Merci, monsieur Grasset, de votre propos à la fois savant et stimulant.
Comment penser le rapport de la poétique des symboles et de l’expérience du sacré, vous demandez-vous en un court prologue, pour proposer de nous y essayer en référence aux deux champs historiques de la pensée païenne grecque antique et de la pensée chrétienne moderne chez Pascal.
Vous commencez par la référence antique, à la poésie de Pindare en l’occurrence, où l’on trouve une symbolique des éléments naturels traversant toutes ses odes (Ve siècle av. J.-C.) qui relie, et même rallie, le profane au sacré, de façon à fonder jusqu’à la cité elle-même. Cela se trouve comme repris par Hölderlin (le poète-philosophe apôtre de la Grèce) dans sa contemplation de la nature, qui se dévoile symboliquement comme sacrée – pour ce qui est de la lumière en particulier –, le poète chantant cette nature en la dévoilant comme habitat de l’homme, l’humain entrant ainsi en relation avec le divin. Cette expérience du sacré transcende ce qui relève de la raison et révèle la beauté de la nature. Heidegger, lecteur de Hölderlin, interprète cette alliance de la poétique des symboles et de l’expérience du sacré en identifiant la nature à l’Être, qui se situe au-delà des étants, le divin n’étant tel que d’être sacré, sacré qui est à la fois au-dessus des hommes et des dieux, et donc à retrouver en notre époque d’oubli de l’Être, le poète conjoignant alors le profane et le sacré. Mais, demandez-vous, cette lecture philosophique heideggerienne est-elle bien fidèle au verbe poétique ?
Puis vous en venez à la référence pascalienne, qui vous est chère, selon laquelle la nature et ses éléments proviennent eux-mêmes du feu de l’esprit en une symbolique biblique qui fait la synthèse de tous les genres ou espèces d’êtres que l’imagination inscrit dans un au-delà de la nature, dans le surnaturel cette fois, la pensée pascalienne s’inscrivant notamment dans la patristique. Chez le Pascal des Pensées (1670), par exemple, les symboles omniprésents (chemin, ténèbres et lumière, terre et ciel…) ne proviennent pas de la nature, mais de l’Écriture, de la rhétorique divine imitée, dont l’infini seul peut relier l’humain au divin, l’expérience s’étendant ici de la science à la religion (comme dans l’expérience spirituelle du Mémorial lors de la nuit du 23 au 24 novembre 1654), qui constitue le fil profond du projet apologétique reposant sur la faculté du sacré qu’est le cœur, selon la distinction pascalienne des trois “ ordres ”. Seul le langage poétique symbolique, précisez-vous, peut ainsi relier l’homme au sacré.

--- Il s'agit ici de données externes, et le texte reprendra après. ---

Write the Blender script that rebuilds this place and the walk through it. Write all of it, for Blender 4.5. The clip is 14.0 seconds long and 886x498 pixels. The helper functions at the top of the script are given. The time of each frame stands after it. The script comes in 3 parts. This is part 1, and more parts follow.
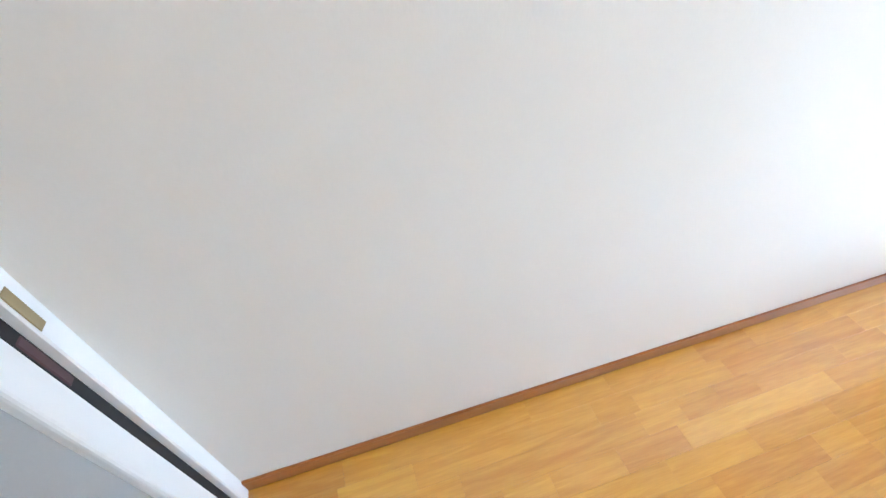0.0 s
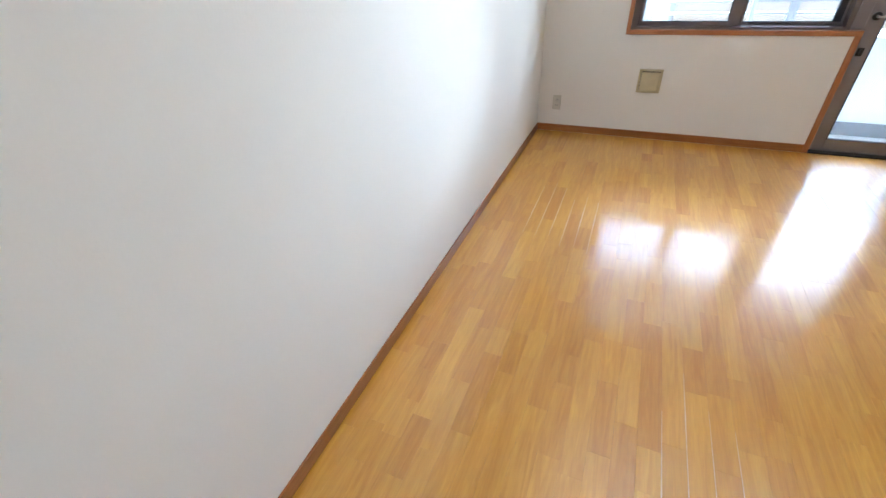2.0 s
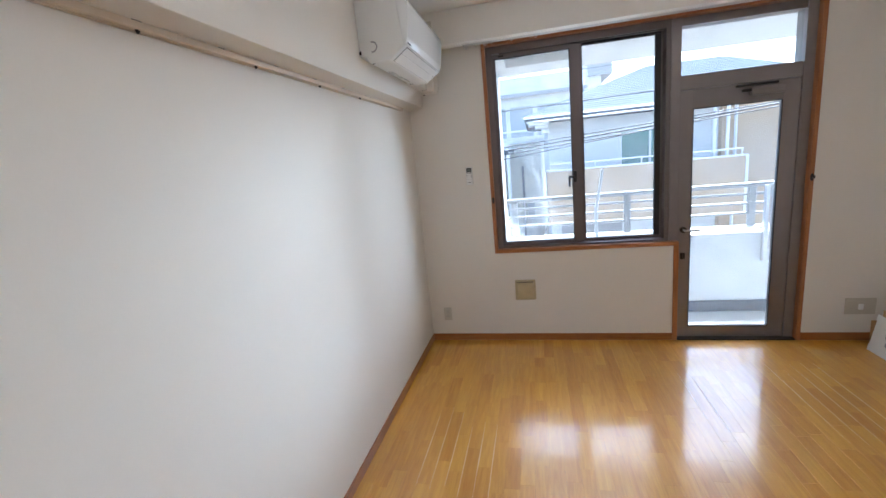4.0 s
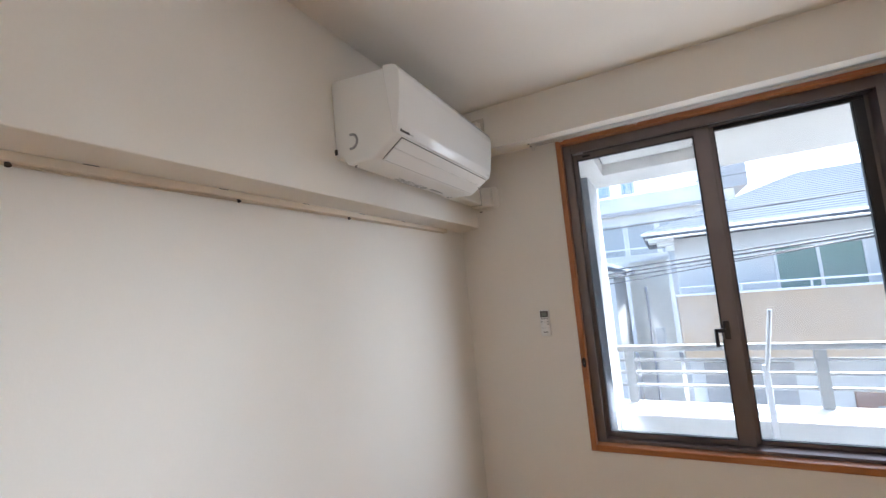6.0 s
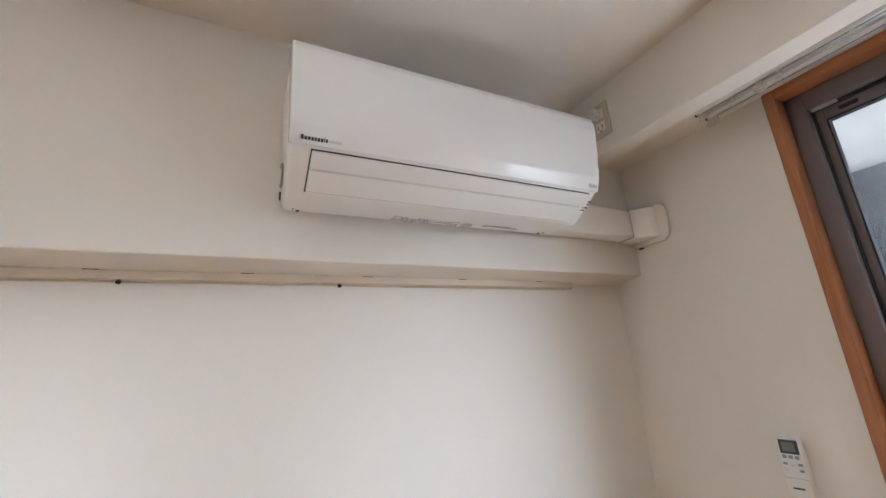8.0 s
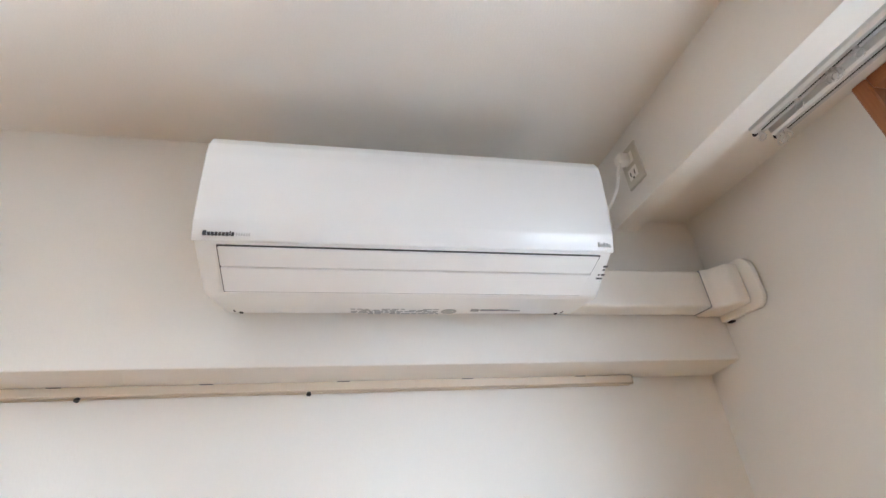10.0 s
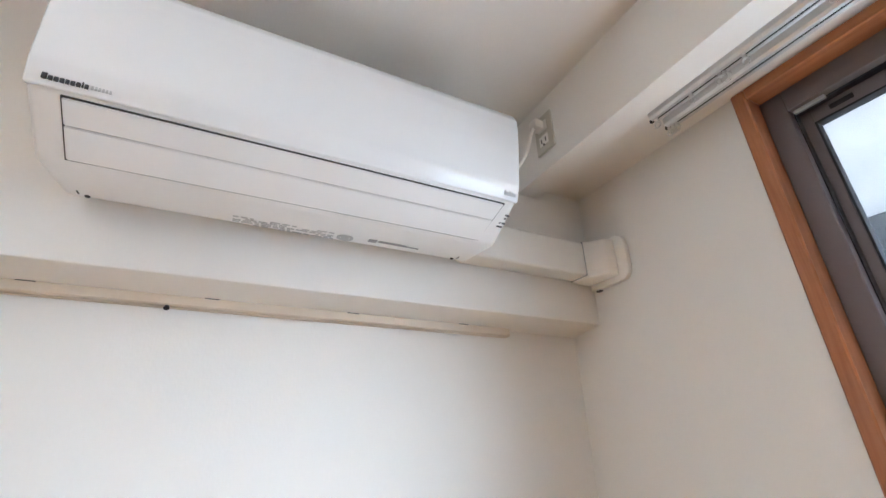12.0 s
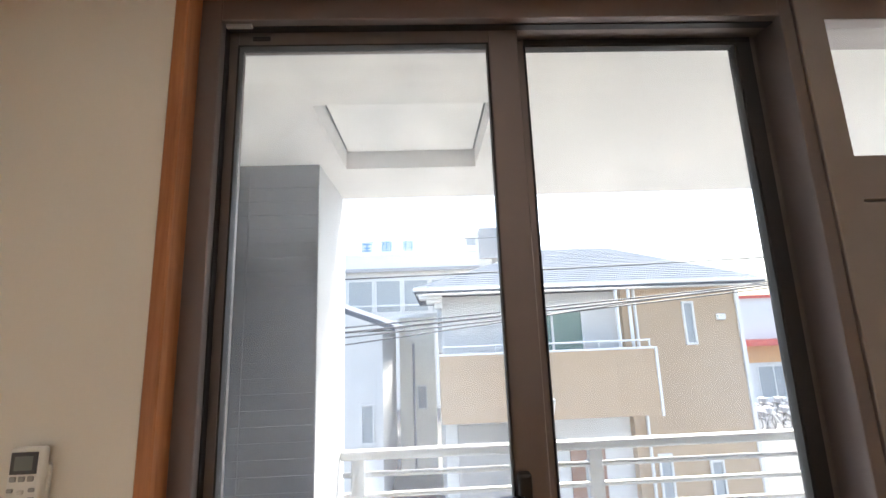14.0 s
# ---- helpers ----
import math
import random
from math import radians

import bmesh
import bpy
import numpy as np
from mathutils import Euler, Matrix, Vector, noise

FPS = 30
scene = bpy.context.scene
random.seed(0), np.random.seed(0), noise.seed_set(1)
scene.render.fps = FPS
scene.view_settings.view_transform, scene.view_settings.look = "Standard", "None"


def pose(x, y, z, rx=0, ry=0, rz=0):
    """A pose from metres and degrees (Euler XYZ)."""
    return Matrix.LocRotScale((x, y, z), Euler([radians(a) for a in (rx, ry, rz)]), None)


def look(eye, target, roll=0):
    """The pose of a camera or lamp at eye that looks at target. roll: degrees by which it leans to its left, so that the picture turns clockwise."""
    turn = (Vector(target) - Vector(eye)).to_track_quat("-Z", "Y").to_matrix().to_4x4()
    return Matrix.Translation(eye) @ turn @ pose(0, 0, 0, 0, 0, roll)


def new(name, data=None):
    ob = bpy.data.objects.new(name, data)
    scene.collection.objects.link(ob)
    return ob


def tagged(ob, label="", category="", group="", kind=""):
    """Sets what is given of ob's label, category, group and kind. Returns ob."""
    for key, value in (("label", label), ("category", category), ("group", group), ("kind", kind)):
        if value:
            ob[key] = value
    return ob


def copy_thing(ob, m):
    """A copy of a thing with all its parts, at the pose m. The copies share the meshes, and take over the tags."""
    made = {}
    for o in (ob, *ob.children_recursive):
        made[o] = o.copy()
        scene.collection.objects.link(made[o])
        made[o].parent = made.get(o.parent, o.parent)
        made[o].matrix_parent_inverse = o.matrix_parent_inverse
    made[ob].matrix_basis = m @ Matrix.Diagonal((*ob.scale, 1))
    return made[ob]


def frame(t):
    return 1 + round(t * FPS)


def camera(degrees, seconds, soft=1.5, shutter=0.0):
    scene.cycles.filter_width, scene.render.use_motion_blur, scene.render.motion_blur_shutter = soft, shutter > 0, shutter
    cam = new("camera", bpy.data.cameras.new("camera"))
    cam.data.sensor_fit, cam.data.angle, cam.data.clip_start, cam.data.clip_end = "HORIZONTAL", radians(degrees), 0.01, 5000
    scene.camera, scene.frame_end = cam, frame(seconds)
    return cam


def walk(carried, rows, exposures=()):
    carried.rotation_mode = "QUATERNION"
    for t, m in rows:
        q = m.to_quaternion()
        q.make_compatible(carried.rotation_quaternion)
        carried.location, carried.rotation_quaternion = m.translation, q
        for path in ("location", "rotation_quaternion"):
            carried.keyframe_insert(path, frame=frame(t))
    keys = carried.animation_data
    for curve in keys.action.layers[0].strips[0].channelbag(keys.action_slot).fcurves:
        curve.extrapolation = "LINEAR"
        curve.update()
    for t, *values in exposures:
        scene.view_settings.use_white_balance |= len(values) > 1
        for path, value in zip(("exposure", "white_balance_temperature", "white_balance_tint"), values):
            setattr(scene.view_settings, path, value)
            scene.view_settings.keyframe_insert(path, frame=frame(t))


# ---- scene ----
cam = camera(93.4, 14.0)
PATH = [
    (0, (0.542, -3.886, 1.338), (-0.825, -3.483, -0.065), -1.7),
    (0.5, (0.544, -3.834, 1.384), (-0.7, -3.098, 0.002), 0.1),
    (0.7, (0.582, -3.827, 1.385), (-0.637, -2.961, 0.057), -0.6),
    (1, (0.618, -3.828, 1.35), (-0.526, -2.783, 0.086), -2.0),
    (1.5, (0.672, -3.83, 1.37), (-0.256, -2.55, 0.145), -3.4),
    (2, (0.751, -3.798, 1.366), (0.057, -2.32, 0.211), -3.6),
    (2.5, (0.841, -3.795, 1.399), (0.283, -2.199, 0.332), -5.5),
    (3, (0.864, -3.769, 1.427), (0.393, -2.053, 0.514), -5.7),
    (3.5, (0.903, -3.671, 1.494), (0.479, -1.84, 0.81), -5.5),
    (4, (0.98, -3.475, 1.61), (0.534, -1.57, 1.194), -5.6),
    (4.2, (0.938, -3.366, 1.665), (0.503, -1.443, 1.331), -5.5),
    (6.3, (1.081, -2.155, 1.721), (0.024, -0.473, 1.96), -4.9),
    (6.5, (1.096, -2.037, 1.744), (-0.064, -0.43, 2.008), -4.6),
    (7, (1.093, -1.808, 1.748), (-0.265, -0.379, 2.089), -4.1),
    (7.5, (1.065, -1.573, 1.761), (-0.478, -0.378, 2.199), -4.1),
    (8, (1.113, -1.344, 1.775), (-0.59, -0.442, 2.312), -4.4),
    (8.5, (1.135, -1.165, 1.786), (-0.636, -0.531, 2.466), -5.1),
    (8.7, (1.108, -1.12, 1.79), (-0.673, -0.571, 2.516), -5.3),
    (10.8, (1.04, -0.92, 1.826), (-0.664, -0.605, 2.825), -2.6),
    (11, (1.029, -0.924, 1.817), (-0.67, -0.568, 2.81), -2.4),
    (11.5, (1.011, -0.936, 1.804), (-0.69, -0.403, 2.713), -1.6),
    (12, (0.99, -0.943, 1.757), (-0.648, -0.131, 2.567), -1.2),
    (12.5, (0.968, -0.957, 1.737), (-0.494, 0.204, 2.456), -0.4),
    (13, (0.982, -0.941, 1.732), (-0.115, 0.612, 2.351), -1.1),
    (13.5, (1.031, -0.9, 1.714), (0.463, 0.945, 2.236), -2.3),
    (13.8, (1.079, -0.822, 1.725), (0.89, 1.124, 2.143), -1.6),
    (14, (1.123, -0.785, 1.706), (1.197, 1.182, 2.06), -2.1),
]
walk(cam, [(t, look(eye, target, roll)) for t, eye, target, roll in PATH],
     [(0, 4.6, 5100, 4), (0.5, 4.42, 5150, 4), (1, 4.3, 5150, 4), (1.5, 4.2, 5200, 3), (2, 4.05, 5250, 4), (3, 3.68, 5300, 5), (4.2, 3.45, 5500, 8), (6.5, 3.35, 5900, 10), (7.5, 3.4, 5950, 10), (8.5, 3.92, 5600, 9), (11, 4.12, 5500, 8), (12.2, 4.08, 5400, 8), (13, 3.8, 5850, 10), (14, 3.38, 6800, 11)])

# ---- world and sun ----
world = bpy.data.worlds.new("sky_world")
scene.world = world
world.use_nodes = True
SUN_ELEV, SUN_AZ = 62.0, 38.0          # azimuth from +y towards +x
wn, wl = world.node_tree.nodes, world.node_tree.links
sky = wn.new("ShaderNodeTexSky")
sky.sky_type = "NISHITA"
sky.sun_disc = False
sky.sun_elevation = radians(SUN_ELEV)
sky.sun_rotation = radians(SUN_AZ)
sky.air_density, sky.dust_density, sky.ozone_density = 1.0, 3.0, 0.6
wl.new(sky.outputs[0], wn["Background"].inputs[0])
wn["Background"].inputs[1].default_value = 0.085
sun_data = bpy.data.lights.new("sun", "SUN")
sun_data.energy, sun_data.angle, sun_data.color = 2.9, radians(10), (1.0, 0.97, 0.93)
sun = new("sun", sun_data)
ca, sa = math.cos(radians(SUN_ELEV)), math.sin(radians(SUN_ELEV))
sun_from = Vector((math.sin(radians(SUN_AZ)) * ca, math.cos(radians(SUN_AZ)) * ca, sa)) * 30
sun.matrix_world = look(sun_from, (0, 0, 0))


def opening_light(x, y, z, w, h, watts, tilt, spread, turn=0.0, tone=(1.0, 0.975, 0.94)):
    """Added unseen lamp in a glazed opening, standing in for light up from the sunlit balcony, down from the sky, or
    sideways on the long wall.
    """
    d = bpy.data.lights.new("added_fill", "AREA")
    d.shape, d.size, d.size_y, d.energy, d.spread, d.color = "RECTANGLE", w, h, watts, radians(spread), tone
    ob = new("added_fill", d)
    c = math.cos(radians(tilt))
    ob.matrix_world = look((x, y, z), (x - c * math.sin(radians(turn)), y - c * math.cos(radians(turn)), z + math.sin(radians(tilt))))
    return ob


WARM, COOL = (1.0, 0.98, 0.95), (0.91, 0.96, 1.0)
# six added lamps lift the room; their cones keep clear of the camera
opening_light(1.30, 0.0, 2.0, 1.15, 0.40, 1.5, 12, 34, 0, WARM)
opening_light(2.42, 0.0, 2.14, 0.55, 0.20, 0.55, 12, 34, 0, WARM)
opening_light(1.30, 0.02, 0.92, 1.15, 0.10, 0.20, 60, 64, 0, WARM)
opening_light(1.30, -0.05, 2.25, 1.15, 0.22, 0.08, -60, 30, 0, COOL)
opening_light(1.05, -0.04, 1.60, 0.28, 1.30, 0.20, -18, 76, 46, COOL)
opening_light(0.80, -0.02, 1.50, 0.20, 1.40, 0.27, -12, 26, 18.5, COOL)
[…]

Vous passez alors du point de vue diachronique à un point de vue synchronique pour évoquer le langage symbolique comme relevant d’un verbe indirect et cachant, qui fait appel à notre imagination et non à la raison, à l’intuition et non à la démonstration, l’expérience concrète du sacré étant d’un autre “ ordre ” que l’expérience abstraite de la raison. Si « notre vie est lecture » comme l’écrivait G. Bachelard, lire l’univers c’est alors l’interpréter en s’inscrivant dans une tradition, le langage poétique étant le véritable habitat de l’homme alors relié au divin, de l’homme-poète qui sait ainsi se faire herméneute, l’herméneutique n’étant pas aussi différente du poétique que le dit P. Ricœur, insistez-vous.
Puis, en référence à R. Caillois cette fois, vous en venez à la signification existentielle de l’expérience du sacré, qui constitue un complément nécessaire à la science, en passant des ordres du corps et de l’esprit à l’ordre du cœur. C’est dans l’art que l’expérience du sacré se fait le plus humanisante, dites-vous, en référence au peintre G. Rouault notamment. Un tel langage fait la synthèse du sensible et de l’intelligible, de la nature chez les Grecs et de la surnature selon Pascal : la philosophie ne devrait-elle pas s’en inspirer pour penser elle aussi symboliquement, demandez-vous alors ?
Vous concluez en reprenant les trois grands moments de votre propos pour insister sur l’interpénétration de la poétique des symboles et de l’expérience du sacré dans l’humanisation même de l’homme, et cela selon une synthèse, que vous appelez de vos vœux, de l’hellénisme et du christianisme.